By improving our understanding of the neural circuitry driving contemporary psychological treatment response, the outputs of this research will significantly improve the development of novel psychological treatments, and refine our diagnosis of pathological anxiety. This research will therefore impact on a range of beneficiaries, as outlined below:

1) By providing a clear understanding of the neurobiological processes underlying anxiety, this research will significantly and directly benefit patients. Importantly, increasing awareness that anxiety is a treatable "brain circuit" problem has the potential to reduce stigma, which remains a major issue for sufferers of all mental health problems.

2) A second potential impact for patients is the prospect of a clearer understanding of how treatments work (in the later stages of the project). The novel computerised CBM stage of the project may also sow the seeds for new potential treatments for anxiety disorders. In the longer-term, this would have significant value for patients and their families, reducing the overall burden of mental ill health.

3) The novel computerised CBM procedure, which will build on prior work using cognitive tasks to reduce avoidance behaviour, may also be a safe intervention for use in individuals at risk for developing anxiety disorders and could potentially be the first step towards an active resilience promotion strategy (i.e. a 'cognitive vaccine') in healthy individuals with positive implications for mental capitol and well-being.

4) The Computational Psychiatry toolbox should increase adoption of these state-of-the-art tools, and should facilitate computational rigorous research across disciplines.
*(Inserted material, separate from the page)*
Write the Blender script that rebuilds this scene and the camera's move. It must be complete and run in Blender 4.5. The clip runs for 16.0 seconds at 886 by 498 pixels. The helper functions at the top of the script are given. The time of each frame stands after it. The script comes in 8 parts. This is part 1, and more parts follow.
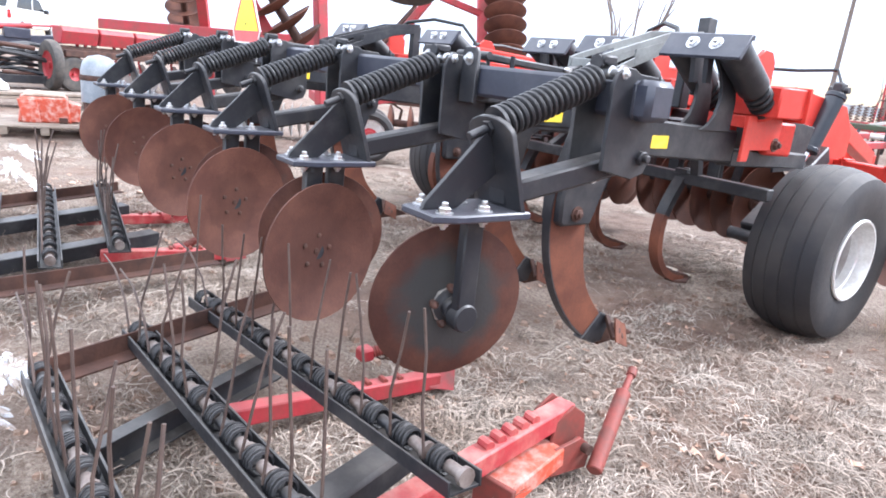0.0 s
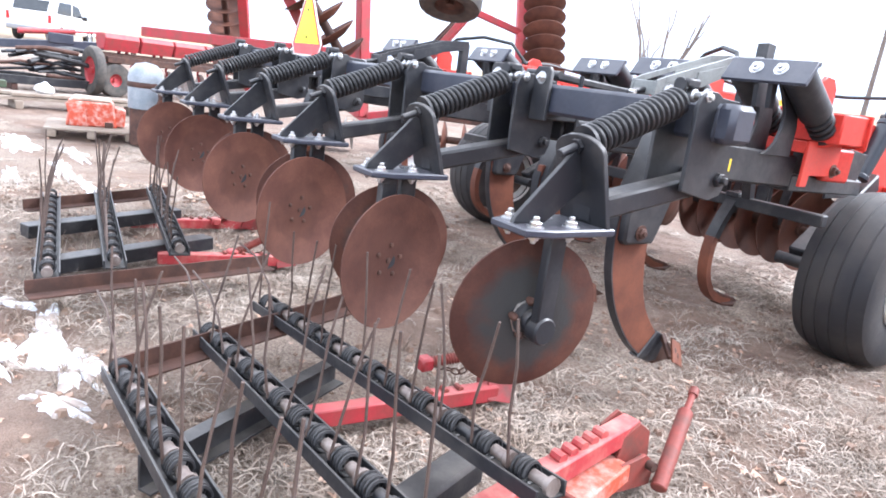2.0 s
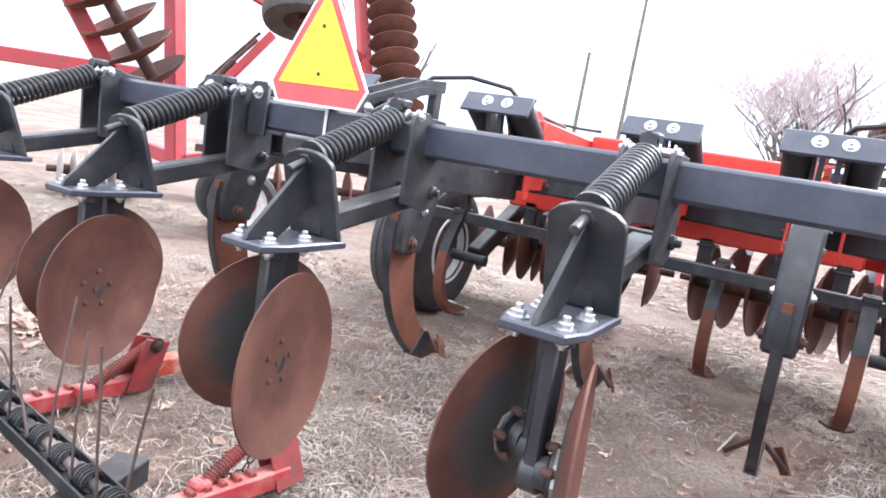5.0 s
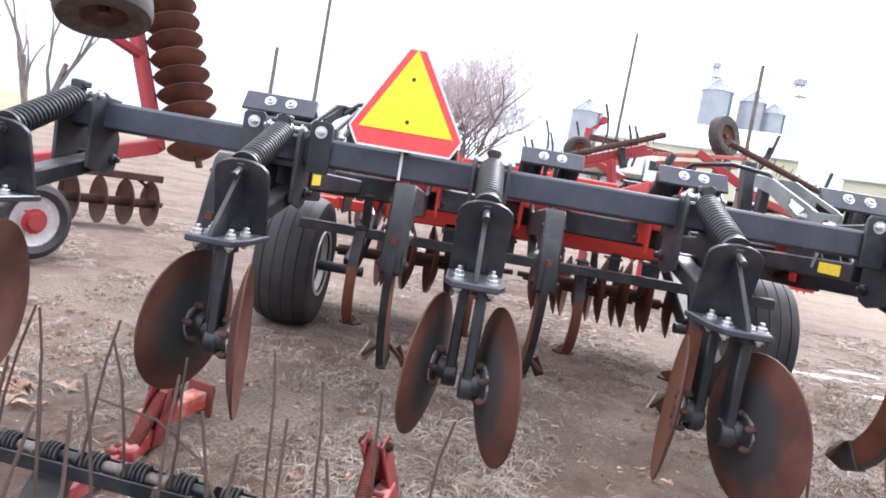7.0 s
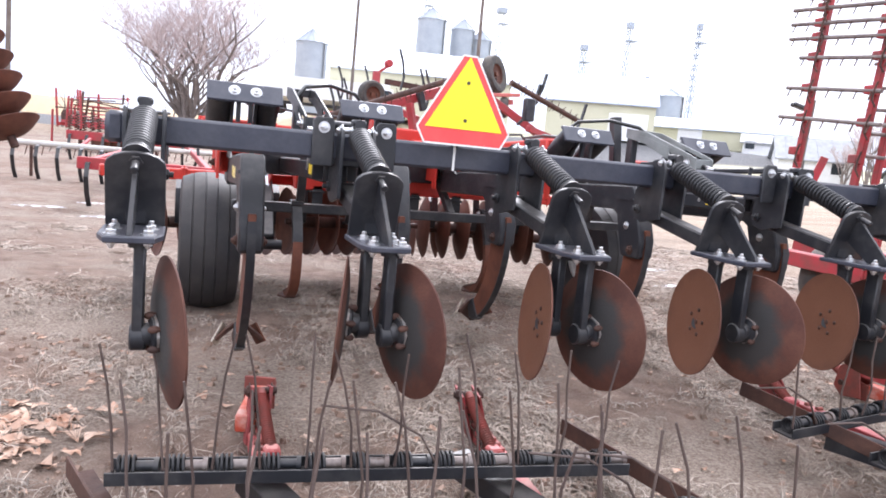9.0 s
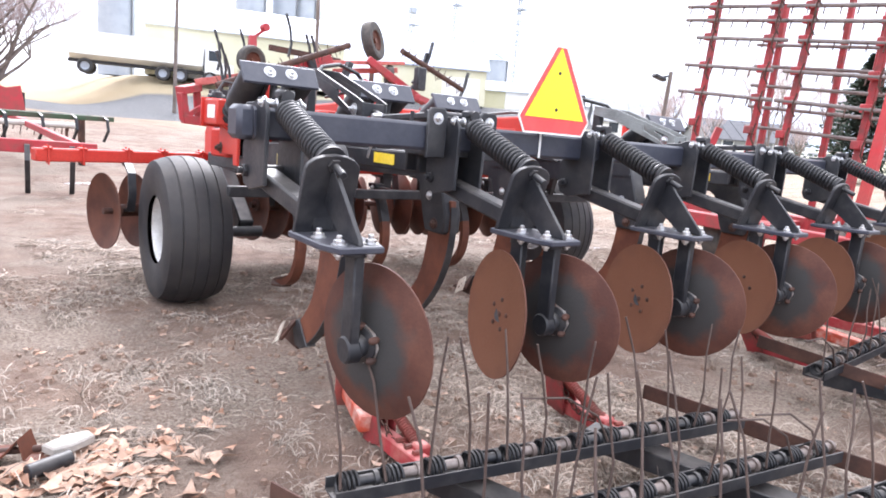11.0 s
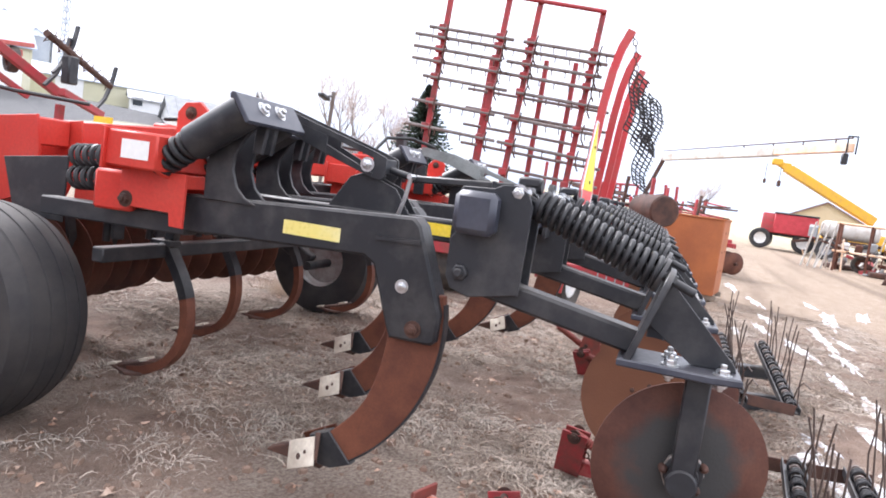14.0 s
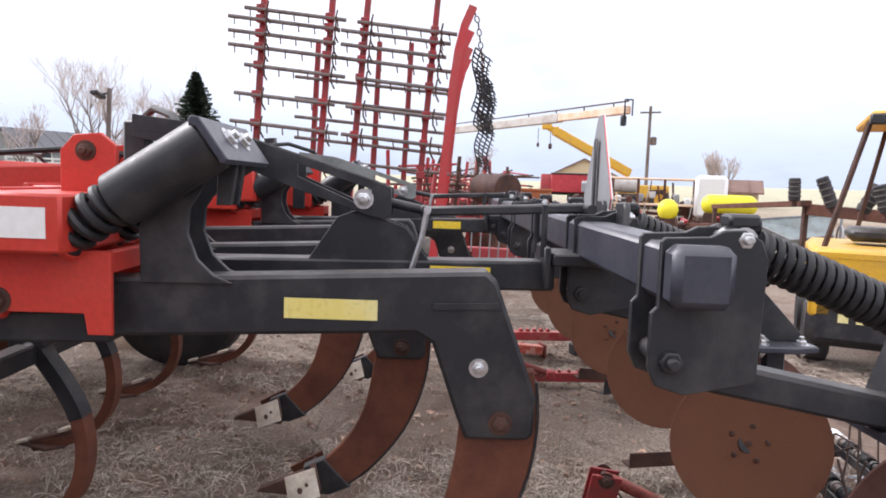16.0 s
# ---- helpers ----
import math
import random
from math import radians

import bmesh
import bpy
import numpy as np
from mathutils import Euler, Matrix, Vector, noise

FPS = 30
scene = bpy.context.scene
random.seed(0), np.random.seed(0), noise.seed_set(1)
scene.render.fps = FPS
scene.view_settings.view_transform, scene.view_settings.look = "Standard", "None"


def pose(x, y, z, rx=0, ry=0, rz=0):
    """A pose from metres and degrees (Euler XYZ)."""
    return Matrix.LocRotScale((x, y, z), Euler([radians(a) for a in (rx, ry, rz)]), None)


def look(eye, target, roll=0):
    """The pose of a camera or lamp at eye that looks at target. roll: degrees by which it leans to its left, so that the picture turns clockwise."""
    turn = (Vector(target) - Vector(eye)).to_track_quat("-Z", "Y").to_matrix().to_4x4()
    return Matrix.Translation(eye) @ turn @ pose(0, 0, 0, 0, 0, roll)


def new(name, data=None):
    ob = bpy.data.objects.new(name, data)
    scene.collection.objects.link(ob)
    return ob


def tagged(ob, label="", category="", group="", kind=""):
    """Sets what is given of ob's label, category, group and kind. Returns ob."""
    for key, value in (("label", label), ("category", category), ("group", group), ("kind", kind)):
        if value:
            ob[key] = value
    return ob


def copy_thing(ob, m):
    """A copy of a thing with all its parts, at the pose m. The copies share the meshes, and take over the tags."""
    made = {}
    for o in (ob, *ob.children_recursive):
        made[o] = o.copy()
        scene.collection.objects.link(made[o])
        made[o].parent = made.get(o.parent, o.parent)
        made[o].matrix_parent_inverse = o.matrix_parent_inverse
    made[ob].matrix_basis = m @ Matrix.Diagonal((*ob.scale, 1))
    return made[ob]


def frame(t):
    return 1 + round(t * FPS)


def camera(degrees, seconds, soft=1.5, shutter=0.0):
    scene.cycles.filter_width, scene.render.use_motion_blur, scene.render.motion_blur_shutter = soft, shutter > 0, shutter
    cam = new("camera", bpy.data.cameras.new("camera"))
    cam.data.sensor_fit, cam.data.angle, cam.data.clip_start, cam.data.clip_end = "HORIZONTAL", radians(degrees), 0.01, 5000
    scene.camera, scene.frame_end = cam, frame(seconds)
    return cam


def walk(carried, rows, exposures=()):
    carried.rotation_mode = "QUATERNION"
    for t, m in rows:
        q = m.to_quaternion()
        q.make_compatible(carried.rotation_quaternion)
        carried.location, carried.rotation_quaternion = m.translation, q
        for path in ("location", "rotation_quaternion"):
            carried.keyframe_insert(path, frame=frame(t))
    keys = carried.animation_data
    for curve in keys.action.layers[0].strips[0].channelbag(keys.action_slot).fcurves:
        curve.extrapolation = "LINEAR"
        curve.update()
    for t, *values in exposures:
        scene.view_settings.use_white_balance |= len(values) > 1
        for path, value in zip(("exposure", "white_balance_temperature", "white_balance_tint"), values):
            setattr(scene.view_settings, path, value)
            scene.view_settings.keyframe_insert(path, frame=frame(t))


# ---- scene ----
cam = camera(66.4, 16.0, soft=1.8)
PATH = [
    (0, (3.174, -1.505, 1.208), (1.654, -0.313, 0.69), 6.0),
    (0.5, (3.328, -1.559, 1.238), (1.829, -0.335, 0.732), 3.5),
    (1, (3.441, -1.721, 1.236), (1.974, -0.43, 0.806), 6.0),
    (1.5, (3.361, -1.736, 1.213), (1.867, -0.482, 0.772), 8.3),
    (2, (3.108, -1.672, 1.192), (1.546, -0.52, 0.71), 7.6),
    (2.5, (2.737, -1.68, 1.197), (1.301, -0.352, 0.781), 9.7),
    (3, (2.323, -1.64, 1.184), (0.95, -0.247, 0.766), 9.1),
    (3.5, (1.96, -1.628, 1.181), (0.646, -0.174, 0.778), 9.2),
    (4, (1.549, -1.657, 1.189), (0.312, -0.127, 0.831), 8.5),
    (4.5, (1.165, -1.66, 1.191), (0.04, -0.04, 0.856), 8.1),
    (7, (-0.427, -2.441, 1.123), (-0.488, -0.45, 0.944), 9.8),
    (7.5, (-0.717, -2.53, 1.147), (-0.531, -0.549, 0.945), 6.5),
    (8, (-1.051, -2.618, 1.16), (-0.616, -0.681, 0.921), 9.3),
    (8.5, (-1.404, -2.558, 1.164), (-0.784, -0.673, 0.914), 7.2),
    (9, (-1.748, -2.625, 1.178), (-1.034, -0.777, 0.906), 5.4),
    (11.5, (-3.01, -1.898, 1.193), (-1.695, -0.424, 0.878), 5.6),
    (12, (-3.274, -1.606, 1.208), (-1.796, -0.287, 0.931), 5.9),
    (12.5, (-3.423, -1.223, 1.199), (-1.821, -0.061, 0.91), 4.8),
    (13, (-3.546, -0.938, 1.212), (-1.829, 0.044, 0.912), 5.1),
    (13.5, (-3.713, -0.638, 1.258), (-1.885, 0.134, 1.002), 7.1),
    (14, (-3.663, -0.355, 1.236), (-1.765, 0.245, 1.045), 7.9),
    (14.5, (-3.563, -0.152, 1.293), (-1.617, 0.271, 1.102), 7.0),
    (15, (-3.524, 0.223, 1.294), (-1.537, 0.434, 1.205), 2.5),
    (15.5, (-3.397, 0.437, 1.298), (-1.409, 0.587, 1.15), 1.7),
    (16, (-3.161, 0.564, 1.321), (-1.171, 0.536, 1.128), 2.0),
]
walk(cam, [(t, look(e, a, r)) for t, e, a, r in PATH], [(0, 1.37, 5760, 13), (4.5, 1.67, 5800, 13), (7, 0.94, 5980, 16), (9, 1.01, 6020, 17), (12.5, 1.35, 6060, 16), (14, 0.95, 6150, 16), (15, 0.5, 6300, 17), (16, 0.35, 6300, 17)])
SUN_AZ, SUN_EL, SUN_POWER = 25.0, 42.0, 2.4
SKY_STRENGTH, CLOUD = 0.13, 9.0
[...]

In being Open Source Software, it will also allow others to build on and refine these methods, leading to the development of tools to improve diagnosis and selection of treatments.

5) A more hypothetical and indirect benefit of such a treatment outcome could be a reduction in the overall costs of mental ill health to the economy. Anxiety costs a lot to treat, but it also prevents people from actively participating in the workforce.

6) The general public will also benefit from this fellowship via increased dialogues proposed for communicating the findings to the public via websites and twitter. The incorporated social media aspects will allow direct interaction between the researcher and the public, and help to raise awareness of mental health.

7) The research assistant and postdoc will be trained by Dr Robinson, providing training in quantitative skills (e.g. data analysis, programming languages) required in the UK workforce, whether or not they pursue a career in academia.

8) A future direction of the proposal will be to bring in funding to take the findings to the next stage, including a potential clinical trial of the proposed CBM project. Such a trial has a potential value for businesses in that a putative CBM procedure might be patentable and marketable.

9) The industrial partner, Cambridge Cognition, will benefit from increased links with academic research. More broadly, demonstration of successful industrial-academic collaborations in the field of psychiatry may lead to increased investment in the field.

10) Tackling mental health issues is a major focus of the current UK government, and attracts significant media coverage. I believe this project constitutes good value for money and, given its potential to improve treatment outcomes has the potential to save considerable amounts of money (anxiety costs an estimated 14.2 billion a year in the UK both in terms of direct treatment costs and lost productivity). In other words, there is potential for a large return on investment that can be highlighted by the UK government in the future.